Cliches: Avoid them Like the Plague by Astrid Braun

When I began my freshman year Journalism I course, one of the first lessons was to eliminate all cliches. This shocked me, because, like many other new rules established by Natalie Sekicky, the journalism teacher, it contradicted everything I had learned before. Writers imitate what they know, and I had grown comfortable with my collection of phrases, picked up over time from everything I had read or heard before.

Freshman year was the first time I had experienced any pushback on those phrases, and it left me struggling to fill holes that once were so easily patched with the words of writers who came before me. The blank spaces confounded me. I gradually cut the cliches out of my writing repertoire and, over time, found it easier to convey meaning through simpler words.
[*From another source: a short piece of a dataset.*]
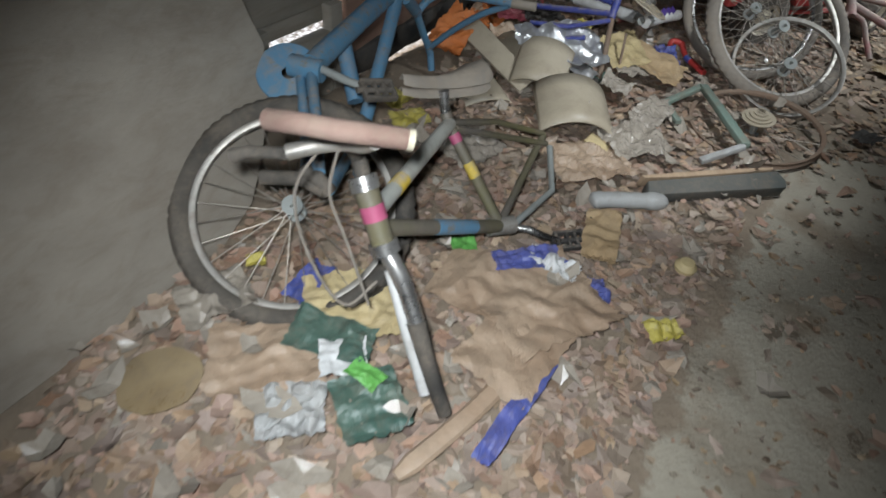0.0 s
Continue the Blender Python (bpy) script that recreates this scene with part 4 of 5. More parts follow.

Now, even as I write blog posts, English papers, or journalism articles, I have a mental block against writing anything that sounds too familiar, and too simple. But that doesn’t solve the problem on its own. Cliches help us express concepts that are difficult to fit into the definition of one word, and to express them using separate vocabulary means forcing yourself to truly think about what the meaning of that cliche is.

I don’t like reading Orwell, but in his essay Politics and the English Language, his attitude on cliches mirrors what mine has become — that they are too easy. One cannot write only to write. We write to convey the thoughts in our heads to others through vocabulary that we’ve created in order to do so. Cliches attempt to connect different human experiences through one phrase, and to think that the cliche has only one meaning is to discount the individual experience of the user.

My goal when I write is to express exactly how I think and feel in words, and it is an unreachable goal. But at least when I attempt to use my own words, and not the words I’ve been spoonfed, I can strive to attain such a goal.